In the short New York Times opinion video above, Stanley summarizes his “formula for fascism”—a “surprisingly simple” pattern now repeating in Europe, South America, India, Myanmar, Turkey, the Philippines, and “right here in the United States.” No matter where they appear, “fascist politicians are cut from the same cloth,” he says. The elements of his formula are:

1. Conjuring a “mythic past” that has supposedly been destroyed (“by liberals, feminists, and immigrants”). Mussolini had Rome, Turkey’s Erdoğan has the Ottoman Empire, and Hungary’s Viktor Orban rewrote the country’s constitution with the aim of “making Hungary great again.” These myths rely on an “overwhelming sense of nostalgia for a past that is racially pure, traditional, and patriarchal.” Fascist leaders “position themselves as father figures and strongmen” who alone can restore lost greatness. And yes, the fascist leader is “always a ‘he.’”

2. Fascist leaders sow division; they succeed by “turning groups against each other,” inflaming historical antagonisms and ancient hatreds for their own advantage. Social divisions in themselves—between classes, religions, ethnic groups and so on—are what we might call pre-existing conditions. Fascists may not invent the hate, but they cynically instrumentalize it: demonizing outgroups, normalizing and naturalizing bigotry, stoking violence to justify repressive “law and order” policies, the curtailing of civil rights and due process, and the mass imprisonment and killing of manufactured enemies.

3. Fascists “attack the truth” with propaganda, in particular “a kind of anti-intellectualism” that “creates a petri dish for conspiracy theories.” (Stanley’s fourth book, published by Princeton University Press, is titled How Propaganda Works.) We would have to be extraordinarily naïve to think that only fascist politicians lie, but we should focus here on the question of degree.
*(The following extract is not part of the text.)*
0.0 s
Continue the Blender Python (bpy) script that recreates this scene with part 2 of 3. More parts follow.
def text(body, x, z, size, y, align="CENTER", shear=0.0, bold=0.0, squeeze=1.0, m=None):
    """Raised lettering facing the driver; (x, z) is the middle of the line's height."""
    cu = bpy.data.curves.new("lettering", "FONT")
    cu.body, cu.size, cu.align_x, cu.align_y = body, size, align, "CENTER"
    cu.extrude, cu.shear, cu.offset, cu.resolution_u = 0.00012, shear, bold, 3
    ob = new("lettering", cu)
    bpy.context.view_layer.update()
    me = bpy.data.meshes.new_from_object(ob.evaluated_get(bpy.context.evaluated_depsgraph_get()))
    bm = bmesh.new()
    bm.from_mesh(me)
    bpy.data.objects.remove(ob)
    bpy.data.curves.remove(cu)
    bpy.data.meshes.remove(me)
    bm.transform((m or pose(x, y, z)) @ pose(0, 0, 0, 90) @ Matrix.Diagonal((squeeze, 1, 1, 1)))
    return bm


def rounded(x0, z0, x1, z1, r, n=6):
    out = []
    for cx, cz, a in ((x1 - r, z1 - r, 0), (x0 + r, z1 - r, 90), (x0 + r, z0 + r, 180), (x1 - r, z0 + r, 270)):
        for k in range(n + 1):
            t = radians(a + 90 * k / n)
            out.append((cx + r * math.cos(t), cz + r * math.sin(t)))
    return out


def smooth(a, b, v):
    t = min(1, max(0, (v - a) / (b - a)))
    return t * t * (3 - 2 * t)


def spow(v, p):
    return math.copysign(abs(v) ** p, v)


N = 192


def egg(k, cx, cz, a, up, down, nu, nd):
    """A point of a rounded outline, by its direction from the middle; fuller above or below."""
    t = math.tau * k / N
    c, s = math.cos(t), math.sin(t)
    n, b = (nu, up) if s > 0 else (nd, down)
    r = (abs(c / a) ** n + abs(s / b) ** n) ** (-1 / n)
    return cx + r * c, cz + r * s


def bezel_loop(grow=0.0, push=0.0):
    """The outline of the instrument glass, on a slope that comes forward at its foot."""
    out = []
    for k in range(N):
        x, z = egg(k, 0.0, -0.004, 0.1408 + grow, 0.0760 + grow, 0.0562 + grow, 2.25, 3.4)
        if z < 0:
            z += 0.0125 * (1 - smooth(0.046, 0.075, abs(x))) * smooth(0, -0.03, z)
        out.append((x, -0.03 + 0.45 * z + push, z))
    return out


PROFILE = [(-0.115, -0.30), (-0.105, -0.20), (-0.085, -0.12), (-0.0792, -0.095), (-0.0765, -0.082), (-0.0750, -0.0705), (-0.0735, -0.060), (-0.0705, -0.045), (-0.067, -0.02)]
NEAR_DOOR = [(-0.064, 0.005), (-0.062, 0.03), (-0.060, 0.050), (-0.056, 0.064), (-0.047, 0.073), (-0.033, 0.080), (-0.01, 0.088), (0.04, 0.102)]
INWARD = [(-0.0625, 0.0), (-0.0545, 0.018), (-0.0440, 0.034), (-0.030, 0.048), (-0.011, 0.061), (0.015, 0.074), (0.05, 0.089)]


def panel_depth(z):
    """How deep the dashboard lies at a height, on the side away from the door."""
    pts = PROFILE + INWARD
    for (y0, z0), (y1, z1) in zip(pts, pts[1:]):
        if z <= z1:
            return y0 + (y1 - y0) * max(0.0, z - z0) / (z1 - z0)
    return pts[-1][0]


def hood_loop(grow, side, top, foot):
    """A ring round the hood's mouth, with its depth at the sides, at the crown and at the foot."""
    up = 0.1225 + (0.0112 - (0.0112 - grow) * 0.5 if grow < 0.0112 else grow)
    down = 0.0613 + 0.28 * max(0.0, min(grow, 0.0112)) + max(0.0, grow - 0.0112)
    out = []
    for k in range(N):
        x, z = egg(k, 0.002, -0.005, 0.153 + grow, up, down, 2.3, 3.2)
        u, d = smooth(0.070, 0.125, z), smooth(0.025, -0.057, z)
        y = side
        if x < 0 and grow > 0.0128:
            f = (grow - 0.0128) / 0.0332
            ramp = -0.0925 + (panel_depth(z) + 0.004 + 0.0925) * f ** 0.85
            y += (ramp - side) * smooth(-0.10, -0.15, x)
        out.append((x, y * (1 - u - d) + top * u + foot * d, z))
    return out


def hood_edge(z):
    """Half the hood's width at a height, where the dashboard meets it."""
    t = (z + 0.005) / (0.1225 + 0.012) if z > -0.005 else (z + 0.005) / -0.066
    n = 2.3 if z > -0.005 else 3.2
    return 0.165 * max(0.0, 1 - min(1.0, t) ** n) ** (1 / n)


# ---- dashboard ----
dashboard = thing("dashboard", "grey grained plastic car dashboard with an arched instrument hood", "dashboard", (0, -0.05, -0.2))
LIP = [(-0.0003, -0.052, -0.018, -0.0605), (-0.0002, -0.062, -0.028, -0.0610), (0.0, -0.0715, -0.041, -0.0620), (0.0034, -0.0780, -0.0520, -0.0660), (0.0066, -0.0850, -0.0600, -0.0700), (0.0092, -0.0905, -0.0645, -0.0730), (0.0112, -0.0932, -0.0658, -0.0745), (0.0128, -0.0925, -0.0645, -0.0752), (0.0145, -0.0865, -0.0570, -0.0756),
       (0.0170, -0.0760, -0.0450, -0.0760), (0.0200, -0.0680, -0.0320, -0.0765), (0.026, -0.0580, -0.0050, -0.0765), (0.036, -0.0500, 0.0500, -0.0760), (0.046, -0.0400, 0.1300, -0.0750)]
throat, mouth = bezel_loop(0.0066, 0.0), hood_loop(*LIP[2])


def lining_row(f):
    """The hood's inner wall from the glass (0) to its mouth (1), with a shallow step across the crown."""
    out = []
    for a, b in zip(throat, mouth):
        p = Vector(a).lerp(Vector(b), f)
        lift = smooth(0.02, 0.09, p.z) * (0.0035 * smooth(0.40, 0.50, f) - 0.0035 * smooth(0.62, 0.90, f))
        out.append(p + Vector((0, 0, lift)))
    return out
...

For fascists, truth doesn’t matter at all. (As Rudy Giuliani says, "truth isn't truth.") Hannah Arendt wrote that fascism relies on “a consistent and total substitution of lies for factual truth.” She described the phenomenon as destroying “the sense by which we take our bearings in the real world.... [T]he category of truth verses falsehood [being] among the mental means to this end.” In such an atmosphere, anything is possible, no matter how previously unthinkable.

Using this rubric, Stanley links the tactics and statements of fascist leaders around the world with those of the current U.S. president. It’s a persuasive case that would probably sway earlier theorists of fascism like Eco and Arendt. Whether he can convince Americans who find talk of fascism “outlandish”—or who loosely use the word to describe any politician or group they don’t like—is another question entirely.